# Given problem
Copy the data that follows, character for character, minus the pictures.

# Information provided
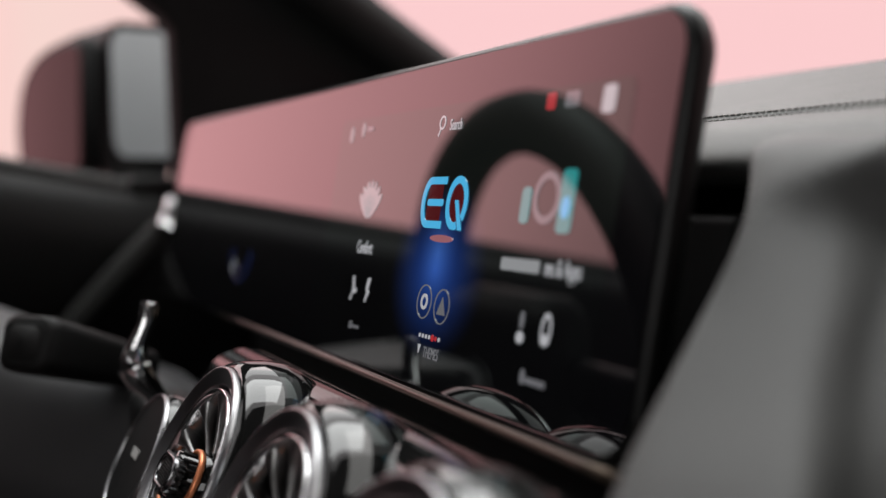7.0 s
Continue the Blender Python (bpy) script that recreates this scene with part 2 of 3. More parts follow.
def car_shell():
    """Roof, rear wall, floor, far door, pillars that close the cabin."""
    shell = empty("cabin_shell", (-0.86, 0, 0.3))
    tagged(shell, "dark grey car cabin shell with black pillars", "cabin")
    at = lambda p: (p[0] + 0.86, p[1], p[2] - 0.3)
    # Unseen roof ring added to shape the light; its opening admits the ceiling softbox.
    def lining(name, x0, x1, y0, y1):
        rows = [[at((x, y, 1.505 + 0.04 * math.sin(math.pi * (x + 1.5) / 1.3) + 0.05 * float(smooth(0.1, -0.6, y)))) for x in np.linspace(x0, x1, 10)] for y in np.linspace(y0, y1, 10)]
        part(name, sheet(rows), DARKTRIM, shell)

    lining("roof_front", -1.47, -0.25, -0.06, -0.13)
    lining("roof_side", -1.47, -1.33, -0.13, -1.0)
    lining("roof_side", -0.39, -0.25, -0.13, -1.0)
    lining("roof_rear", -1.47, -0.25, -1.0, -1.6)
    # Rear wall, floor and bulkhead are out of view; they keep the cabin dark.
    part("rear_wall", box(1.5, 0.04, 1.2, at((-0.86, -1.6, 0.9))), DARKTRIM, shell, smooth=False)
    part("cabin_floor", box(1.5, 2.2, 0.04, at((-0.86, -0.5, 0.36))), DARKTRIM, shell, smooth=False)
    part("bulkhead", box(1.4, 0.04, 0.75, at((-0.86, 0.62, 0.72))), BLACK, shell, smooth=False)
    # far front pillar: an inclined beam with a wide foot that carries the mirror
    low = [(-1.50, 0.60, 1.150), (-1.50, 0.235, 1.110), (-1.50, 0.228, 1.262), (-1.50, 0.10, 1.352), (-1.43, -0.06, 1.46), (-1.40, 0.05, 1.48), (-1.46, 0.267, 1.365), (-1.49, 0.40, 1.286)]
    bm = slab([at(p) for p in low], 0.05, Vector((-1, 0, 0)))
    bmesh.ops.bevel(bm, geom=bm.edges[:], offset=0.008, segments=3, affect="EDGES", profile=0.5)
    part("front_pillar", bm, DARKTRIM, shell)
    rail = [(-1.475, 0.60, 1.135), (-1.47, 0.43, 1.240), (-1.455, 0.26, 1.340), (-1.42, 0.06, 1.445), (-1.38, -0.1, 1.50)]
    part("pillar_trim", tube([at(p) for p in catmull(rail)], 0.024, 14), DARKTRIM, shell, "charcoal fabric pillar cover")
    part("roof_rail", tube([at(p) for p in catmull([(-1.42, 0.05, 1.49), (-1.45, -0.4, 1.50), (-1.45, -1.0, 1.50), (-1.42, -1.6, 1.45)])], 0.04, 12), DARKTRIM, shell)
    part("rear_pillar", box(0.06, 0.14, 0.5, at((-1.5, -0.75, 1.3)), 0.01), DARKTRIM, shell)
    grille = lathe([(0.001, 0.006), (0.03, 0.005), (0.036, 0.003), (0.04, -0.004)], 32)
    bmesh.ops.transform(grille, matrix=Matrix.Translation(at((-1.458, 0.378, 1.190))) @ Euler((0, radians(90), 0)).to_matrix().to_4x4() @ Matrix.Diagonal((0.6, 1.2, 1, 1)), verts=grille.verts)
    part("tweeter_grille", grille, DARKTRIM, shell, "oval dark grey speaker grille")
    part("roof_header", tube([at(p) for p in [(-1.42, -0.06, 1.50), (-0.86, -0.03, 1.54), (-0.28, -0.06, 1.50)]], 0.03, 12), DARKTRIM, shell)
    near = [(-0.16, 0.66, 1.14), (-0.20, 0.35, 1.34), (-0.27, 0.03, 1.49)]
    part("front_pillar", tube([at(p) for p in catmull(near)], 0.03, 12), DARKTRIM, shell)
    return shell


car_shell()


def far_door():
    door = empty("car_door", (-1.52, 0, 0.5))
    tagged(door, "closed black driver's door with a grey sill line", "car door")
    at = lambda p: (p[0] + 1.52, p[1], p[2] - 0.5)
    belt = lambda y: 1.116 + 0.17 * max(0.0, 0.2 - y)
    ys = np.linspace(0.62, -0.9, 40)
    prof = [(-0.03, 0.012), (-0.008, 0.006), (0.012, -0.004), (0.028, -0.02), (0.033, -0.05), (0.02, -0.12), (0.0, -0.2), (0.03, -0.3), (0.05, -0.42), (0.02, -0.6)]
    rows = [[at((-1.52 + dx, y, belt(y) + dz)) for dx, dz in prof] for y in ys]
    part("door_card", sheet(rows), BLACK, door)
    part("belt_rail", tube([at((-1.535, y, belt(y) + 0.005)) for y in ys], 0.011, 10), LEATHER_DIM, door, "dark grey window sill rail")
    # slanting grey trim that rises to a bright end
    line = catmull([(-1.47, 0.13, 1.000), (-1.472, 0.155, 1.030), (-1.472, 0.190, 1.068), (-1.468, 0.219, 1.098)])
    part("door_pull", tube([at(p) for p in line], 0.010, 10), LEATHER_DIM, door, "slanting dark grey trim bar")
    part("door_pull_end", tube([at(p) for p in [(-1.460, 0.216, 1.094), (-1.460, 0.220, 1.104), (-1.460, 0.224, 1.116)]], 0.0085, 12), BRIGHT, door, "bright chrome trim end")
    return door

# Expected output
7.0 s
Continue the Blender Python (bpy) script that recreates this scene with part 2 of 3. More parts follow.
def car_shell():
    """Roof, rear wall, floor, far door, pillars that close the cabin."""
    shell = empty("cabin_shell", (-0.86, 0, 0.3))
    tagged(shell, "dark grey car cabin shell with black pillars", "cabin")
    at = lambda p: (p[0] + 0.86, p[1], p[2] - 0.3)
    # Unseen roof ring added to shape the light; its opening admits the ceiling softbox.
    def lining(name, x0, x1, y0, y1):
        rows = [[at((x, y, 1.505 + 0.04 * math.sin(math.pi * (x + 1.5) / 1.3) + 0.05 * float(smooth(0.1, -0.6, y)))) for x in np.linspace(x0, x1, 10)] for y in np.linspace(y0, y1, 10)]
        part(name, sheet(rows), DARKTRIM, shell)

    lining("roof_front", -1.47, -0.25, -0.06, -0.13)
    lining("roof_side", -1.47, -1.33, -0.13, -1.0)
    lining("roof_side", -0.39, -0.25, -0.13, -1.0)
    lining("roof_rear", -1.47, -0.25, -1.0, -1.6)
    # Rear wall, floor and bulkhead are out of view; they keep the cabin dark.
    part("rear_wall", box(1.5, 0.04, 1.2, at((-0.86, -1.6, 0.9))), DARKTRIM, shell, smooth=False)
    part("cabin_floor", box(1.5, 2.2, 0.04, at((-0.86, -0.5, 0.36))), DARKTRIM, shell, smooth=False)
    part("bulkhead", box(1.4, 0.04, 0.75, at((-0.86, 0.62, 0.72))), BLACK, shell, smooth=False)
    # far front pillar: an inclined beam with a wide foot that carries the mirror
    low = [(-1.50, 0.60, 1.150), (-1.50, 0.235, 1.110), (-1.50, 0.228, 1.262), (-1.50, 0.10, 1.352), (-1.43, -0.06, 1.46), (-1.40, 0.05, 1.48), (-1.46, 0.267, 1.365), (-1.49, 0.40, 1.286)]
    bm = slab([at(p) for p in low], 0.05, Vector((-1, 0, 0)))
    bmesh.ops.bevel(bm, geom=bm.edges[:], offset=0.008, segments=3, affect="EDGES", profile=0.5)
    part("front_pillar", bm, DARKTRIM, shell)
    rail = [(-1.475, 0.60, 1.135), (-1.47, 0.43, 1.240), (-1.455, 0.26, 1.340), (-1.42, 0.06, 1.445), (-1.38, -0.1, 1.50)]
    part("pillar_trim", tube([at(p) for p in catmull(rail)], 0.024, 14), DARKTRIM, shell, "charcoal fabric pillar cover")
    part("roof_rail", tube([at(p) for p in catmull([(-1.42, 0.05, 1.49), (-1.45, -0.4, 1.50), (-1.45, -1.0, 1.50), (-1.42, -1.6, 1.45)])], 0.04, 12), DARKTRIM, shell)
    part("rear_pillar", box(0.06, 0.14, 0.5, at((-1.5, -0.75, 1.3)), 0.01), DARKTRIM, shell)
    grille = lathe([(0.001, 0.006), (0.03, 0.005), (0.036, 0.003), (0.04, -0.004)], 32)
    bmesh.ops.transform(grille, matrix=Matrix.Translation(at((-1.458, 0.378, 1.190))) @ Euler((0, radians(90), 0)).to_matrix().to_4x4() @ Matrix.Diagonal((0.6, 1.2, 1, 1)), verts=grille.verts)
    part("tweeter_grille", grille, DARKTRIM, shell, "oval dark grey speaker grille")
    part("roof_header", tube([at(p) for p in [(-1.42, -0.06, 1.50), (-0.86, -0.03, 1.54), (-0.28, -0.06, 1.50)]], 0.03, 12), DARKTRIM, shell)
    near = [(-0.16, 0.66, 1.14), (-0.20, 0.35, 1.34), (-0.27, 0.03, 1.49)]
    part("front_pillar", tube([at(p) for p in catmull(near)], 0.03, 12), DARKTRIM, shell)
    return shell


car_shell()


def far_door():
    door = empty("car_door", (-1.52, 0, 0.5))
    tagged(door, "closed black driver's door with a grey sill line", "car door")
    at = lambda p: (p[0] + 1.52, p[1], p[2] - 0.5)
    belt = lambda y: 1.116 + 0.17 * max(0.0, 0.2 - y)
    ys = np.linspace(0.62, -0.9, 40)
    prof = [(-0.03, 0.012), (-0.008, 0.006), (0.012, -0.004), (0.028, -0.02), (0.033, -0.05), (0.02, -0.12), (0.0, -0.2), (0.03, -0.3), (0.05, -0.42), (0.02, -0.6)]
    rows = [[at((-1.52 + dx, y, belt(y) + dz)) for dx, dz in prof] for y in ys]
    part("door_card", sheet(rows), BLACK, door)
    part("belt_rail", tube([at((-1.535, y, belt(y) + 0.005)) for y in ys], 0.011, 10), LEATHER_DIM, door, "dark grey window sill rail")
    # slanting grey trim that rises to a bright end
    line = catmull([(-1.47, 0.13, 1.000), (-1.472, 0.155, 1.030), (-1.472, 0.190, 1.068), (-1.468, 0.219, 1.098)])
    part("door_pull", tube([at(p) for p in line], 0.010, 10), LEATHER_DIM, door, "slanting dark grey trim bar")
    part("door_pull_end", tube([at(p) for p in [(-1.460, 0.216, 1.094), (-1.460, 0.220, 1.104), (-1.460, 0.224, 1.116)]], 0.0085, 12), BRIGHT, door, "bright chrome trim end")
    return door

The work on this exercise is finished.